SET EXERCISE: Return each line of the data below exactly, omitting any pictures.
────────────────
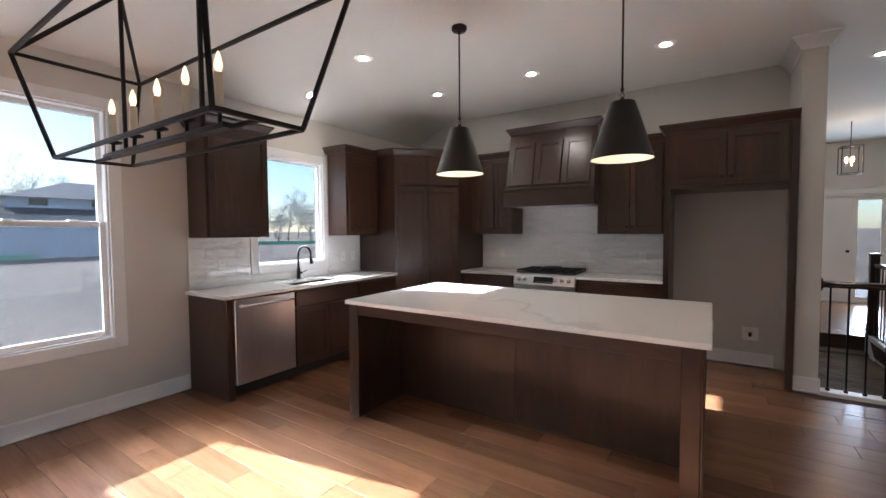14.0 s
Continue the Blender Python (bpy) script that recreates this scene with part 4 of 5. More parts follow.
# refrigerator space
fr = thing("refrigerator_surround", (4.95, -0.15, 0), "dark-stained refrigerator surround with a cabinet above, empty space", "cabinet")
part("side_panel", one((5.425, SY + 0.002, 0.0), (5.475, 0.178, 2.415), 0.002), M_CAB, fr)
part("front_stile", one((4.43, 0.105, 0.0), (4.485, 0.178, 2.415), 0.002), M_CAB, fr)
part("top_side_panel", one((4.43, SY + 0.002, 1.85), (4.485, 0.105, 2.415), 0.002), M_CAB, fr)
part("top_cabinet", one((4.485, SY + 0.002, 1.85), (5.425, 0.176, 2.415), 0.002), M_CAB, fr)
FM = face(5.425, 0.176, 180)
shaker(FM, 0.02, 0.466, 1.885, 2.375, fr, (0.435, 1.945))
shaker(FM, 0.474, 0.920, 1.885, 2.375, fr, (0.505, 1.945))
crown_part([(5.475, -0.12), (5.475, 0.178), (4.43, 0.178)], UC, fr, 1)

# island
IX0, IX1, IY0, IY1 = 5.047, 7.477, 1.350, 2.655
solid("island_worktop", one((IX0, IY0, 0.885), (IX1, IY1, 0.915), 0.003), M_QUARTZ, (6.26, 2.0, 0.885), "large white quartz island worktop with faint veins", "worktop")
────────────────
THE COMPLETED TASK:
14.0 s
Continue the Blender Python (bpy) script that recreates this scene with part 4 of 5. More parts follow.
# refrigerator space
fr = thing("refrigerator_surround", (4.95, -0.15, 0), "dark-stained refrigerator surround with a cabinet above, empty space", "cabinet")
part("side_panel", one((5.425, SY + 0.002, 0.0), (5.475, 0.178, 2.415), 0.002), M_CAB, fr)
part("front_stile", one((4.43, 0.105, 0.0), (4.485, 0.178, 2.415), 0.002), M_CAB, fr)
part("top_side_panel", one((4.43, SY + 0.002, 1.85), (4.485, 0.105, 2.415), 0.002), M_CAB, fr)
part("top_cabinet", one((4.485, SY + 0.002, 1.85), (5.425, 0.176, 2.415), 0.002), M_CAB, fr)
FM = face(5.425, 0.176, 180)
shaker(FM, 0.02, 0.466, 1.885, 2.375, fr, (0.435, 1.945))
shaker(FM, 0.474, 0.920, 1.885, 2.375, fr, (0.505, 1.945))
crown_part([(5.475, -0.12), (5.475, 0.178), (4.43, 0.178)], UC, fr, 1)

# island
IX0, IX1, IY0, IY1 = 5.047, 7.477, 1.350, 2.655
solid("island_worktop", one((IX0, IY0, 0.885), (IX1, IY1, 0.915), 0.003), M_QUARTZ, (6.26, 2.0, 0.885), "large white quartz island worktop with faint veins", "worktop")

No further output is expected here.